In 1937, the Civil Aviation Commission selected a route that began at Riga, passing through Spilve, Tukums, Kuldiga, Talsi, Ventspils, Liepaja, Ance, Bausa, Krustpils, Daugavpils, Koknese, Salaspils, Cesis, Valmiera, and ended at Spilve. The total length of the route measured 1,129 kilometres. On 26 September 1937, the race was held with eight participants, and the opening ceremony was held by civil aviation inspector Colonel J. Indāns. The participating aircraft were six KOD and two VEF aircraft, all of which were built in Latvia. The date also coincided with the last day of a large model plane contest held by the Latvian Aero Club at the airfield. All aviators reported to the airfield by 7:30 am, and aircraft departed in 10 minute intervals after 8:00. The flight lasted two days, and airmen stayed overnight in Krustpils and Daugavpils. The airfields at Tukums, Talsis, Koknese and Cesis required participants to drop markers on ground targets. General Balodis provided three monetary prizes and the Metropole theatre donated a cup to the victor, while Colonel J. Indāns provided a prize to a team which had dropped their markers on the targets the most accurately. The participants of the event were R. Celmins, R. Celms, R. Dzenis, T. Gailitis, R. Gulbis, A. Lasmanis, B. Leitans, K. Lesinskis, H. Pakulis, V. Priede, M. Ramonds, K. Reichmanis, P. Sotnieks, H. Strazdins, L. Svalbe, and A. Toms.

=== 1938 ===
The Latvian Aero Club organised the 1938 Flight Around Latvia, which rather aimed at challenging aviators at a variety of skills, including piloting and navigating, dropping of markers, and landing instead of setting records.
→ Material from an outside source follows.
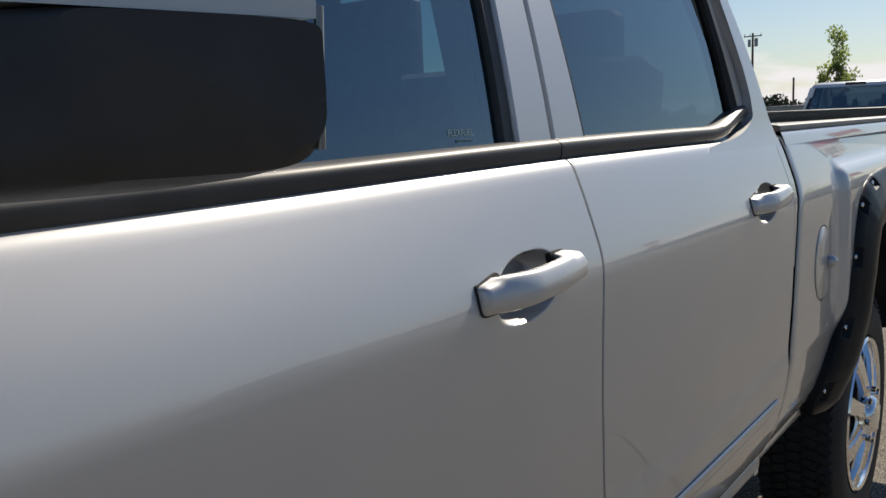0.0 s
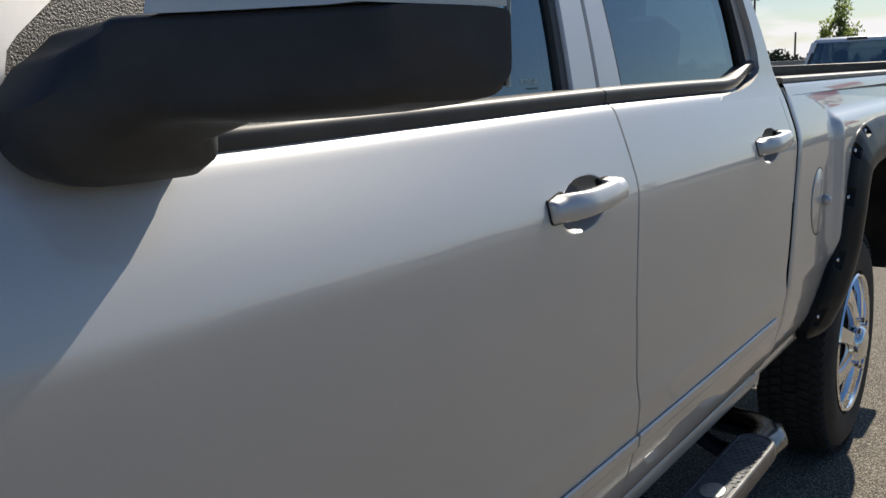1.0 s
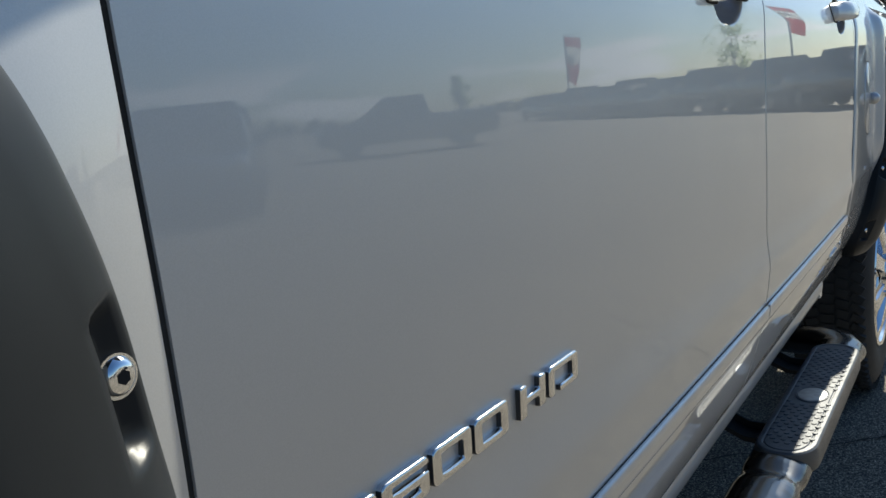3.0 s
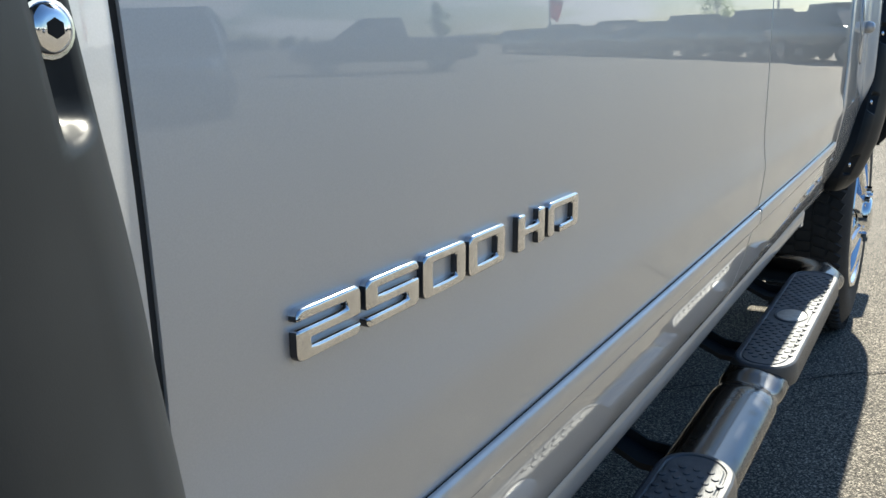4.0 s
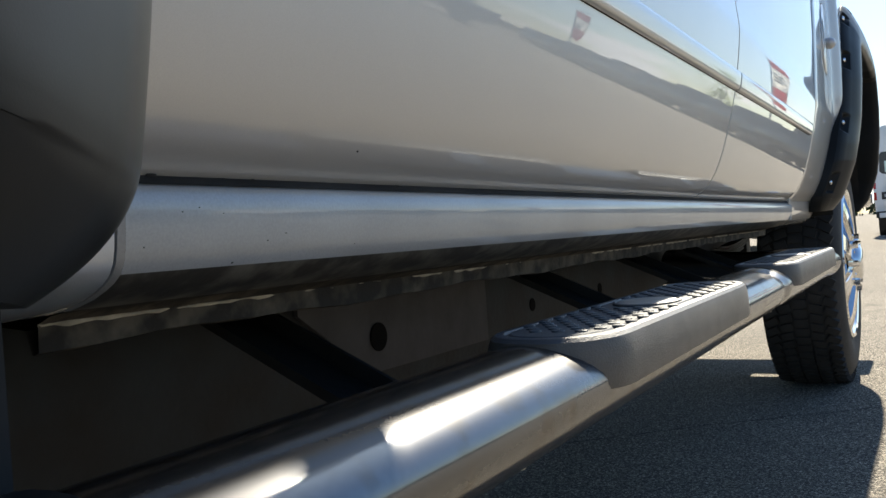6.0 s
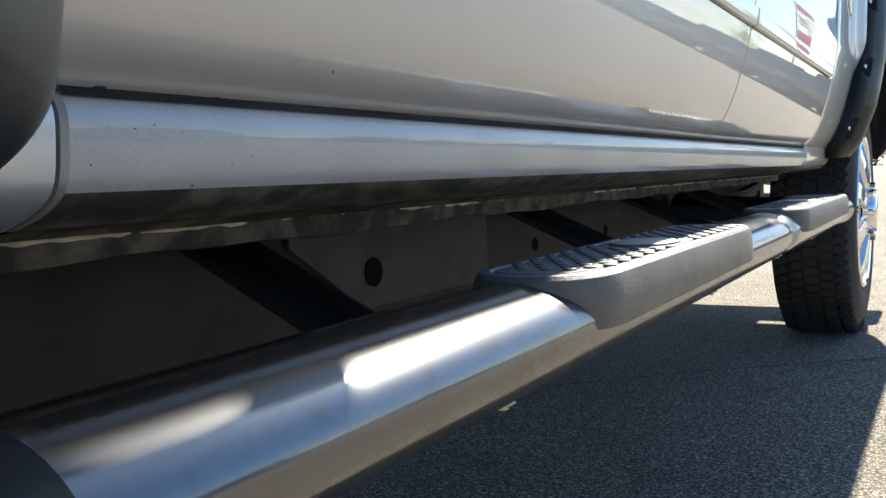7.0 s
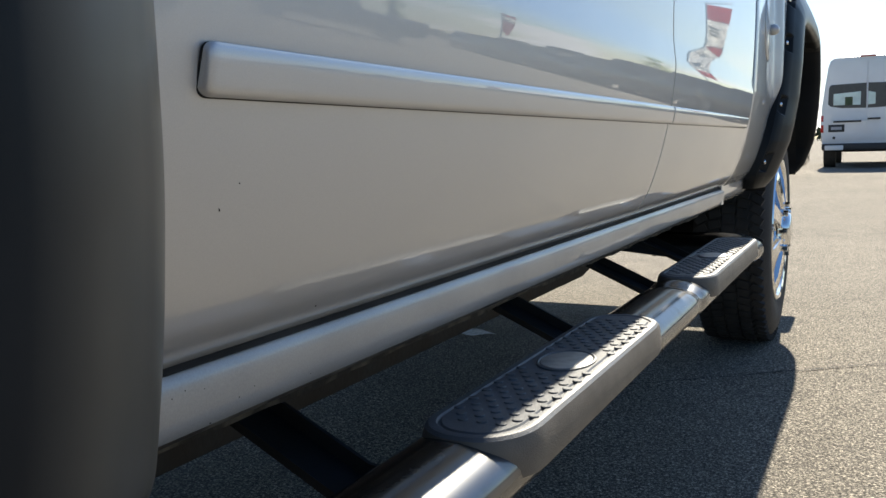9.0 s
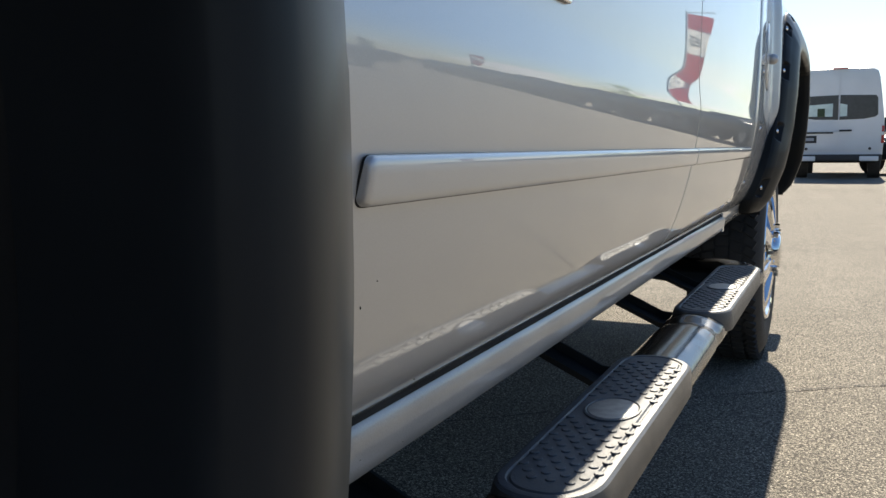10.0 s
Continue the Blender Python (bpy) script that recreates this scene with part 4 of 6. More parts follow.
for mirror in (False, True):
    sp = {"mirror": mirror}
    d1, d2 = (front_door, rear_door) if not mirror else (truck, truck)
    put_ = (lambda nm, b, m_, p: spart(nm, b, m_, p)) if not mirror else (lambda nm, b, m_, p: tpart(nm, b, m_))
    put_("door_frame", strip((-0.054, 1.40), (-0.032, ROOF_Z), (B_GAP - 0.004, 1.40), (B_GAP - 0.006, ROOF_Z), 0.014, 0.05, **sp), PAINT, d1)
    put_("door_frame", strip((B_GAP + 0.003, 1.40), (B_GAP + 0.001, ROOF_Z), (0.140, 1.40), (0.095, ROOF_Z), 0.014, 0.05, **sp), PAINT, d2)
    put_("window_seal", strip((-0.083, 1.405), (-0.056, ROOF_Z), (-0.0545, 1.405), (-0.0325, ROOF_Z), 0.009, 0.03, **sp), PLASTIC, d1)
    put_("window_seal", strip((0.1405, 1.405), (0.0955, ROOF_Z), (0.146, 1.405), (0.101, ROOF_Z), 0.012, 0.03, **sp), PLASTIC, d2)
    put_("window_seal", strip((0.838, 1.44), (0.790, ROOF_Z), (0.897, 1.44), (0.807, ROOF_Z), 0.009, 0.03, **sp), UNDER, d2)
    put_("door_frame", strip((0.8975, 1.44), (0.8075, ROOF_Z), (0.935, 1.43), (0.835, ROOF_Z), 0.012, 0.05, **sp), PAINT, d2)
    put_("door_frame", strip((-1.04, 1.42), (-0.42, ROOF_Z), (-0.99, 1.42), (-0.37, ROOF_Z), 0.012, 0.05, **sp), PAINT, d1)
    tpart("rear_pillar", rear_quarter(mirror), PAINT)
    tpart("front_pillar", strip((-1.16, 1.40), (-0.50, ROOF_Z + 0.03), (-1.045, 1.40), (-0.425, ROOF_Z), 0.012, 0.08, **sp), PAINT)
    tpart("roof_rail", strip((-0.50, ROOF_Z), (-0.50, 1.94), (0.86, ROOF_Z), (0.83, 1.94), 0.014, 0.09, n=4, **sp), PAINT)
    g1 = [(-0.99, 1.41), (-0.07, 1.41), (-0.045, ROOF_Z), (-0.38, ROOF_Z)]
    g2 = [(0.13, 1.41), (0.87, 1.42), (0.80, ROOF_Z), (0.09, ROOF_Z)]
    for g, mm, nm, d_ in ((g1, GLASS, "front_window", d1), (g2, GLASS_D, "rear_window", d2)):
        bm = bmesh.new()
        n = 12
        rows = []
        for i in range(n + 1):
            t = i / n
            a = (g[0][0] + (g[3][0] - g[0][0]) * t, g[0][1] + (g[3][1] - g[0][1]) * t)
            b = (g[1][0] + (g[2][0] - g[1][0]) * t, g[1][1] + (g[2][1] - g[1][1]) * t)
            rows.append([((-2.03 - gx(p[1])) if mirror else gx(p[1]), p[0], p[1]) for p in (a, b)])
        loft(bm, rows, closed=False)
        ob = put_(nm, bm, mm, d_)
        ob.visible_shadow = False

# roof, rear wall of the cab, windscreen
bm = bmesh.new()
rings = []
for y, zz in ((-0.52, 1.90), (-0.45, 1.93), (-0.2, 1.955), (0.3, 1.965), (0.75, 1.95), (0.86, 1.92)):
    ring = []
    for k in range(17):
        u = -1 + 2 * k / 16
        ring.append((-1.015 + u * 0.80, y, zz - 0.045 * abs(u) ** 3.5))
    rings.append(ring)
loft(bm, rings, closed=False)
tpart("roof", bm, PAINT)
tpart("headliner", box((-1.015, 0.18, 1.875), (1.40, 1.30, 0.02), bevel=0.008), HEADLINER)
bm = bmesh.new()
loft(bm, [[(-0.09, 1.02, 1.40), (-1.94, 1.02, 1.40)], [(-0.29, 0.86, 1.90), (-1.74, 0.86, 1.90)]], closed=False)
ob = tpart("rear_windscreen", bm, GLASS)
ob.visible_shadow = False
tpart("cab_back", box((-1.015, 1.01, 1.0), (1.86, 0.03, 0.82)), PAINT)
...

A route was selected, which began at Riga, passing through Tukums, Talsi, Ventspils, Kuldiga, Liepaja, Auce, Jelgava, Bauska, Krustpils, Daugavpils, Varaklani, Gulbene, Valmiera, Rujiena, and Matisi. Finally, the route ended back at Riga. On 1 October 1938, the race began with 13 participants. The first aircraft, VEF I-12 #27 flown by K. Bandinieks took off at 8:49 am, with the rest of the participants following afterwards in 10 minute intervals. Most pilots stayed the night at Krustpils, and all aircraft left by next morning by order in which they had arrived from. At 12:08 pm, Bandinieks was the first to complete the course. For accuracy in landing, Gailitis in KOD-1 #22 took first place for not acclaiming any penalty points. In second place, P. Sotnieks in KOR-1 #10 while Gulbis, Ozolins, Rudzitis, and Sapratnieks were all tied for third place with 80 penalty points. For consistent speed, Sotnieks scored first place, Svalbe took second place, and Ansons came third. Finally, for accuracy in marker dropping, Sotnieks came first averaging only 5.4 metres from the targets. Ozolins in KOD-1 #41 scored second with an average distance of 5.8 metres, and Gailitis scored third with an average distance of 6.7 metres from the target. Following the event, the participants gathered for an awards banquet held at the Latvian Aero Club Hall on 11 October.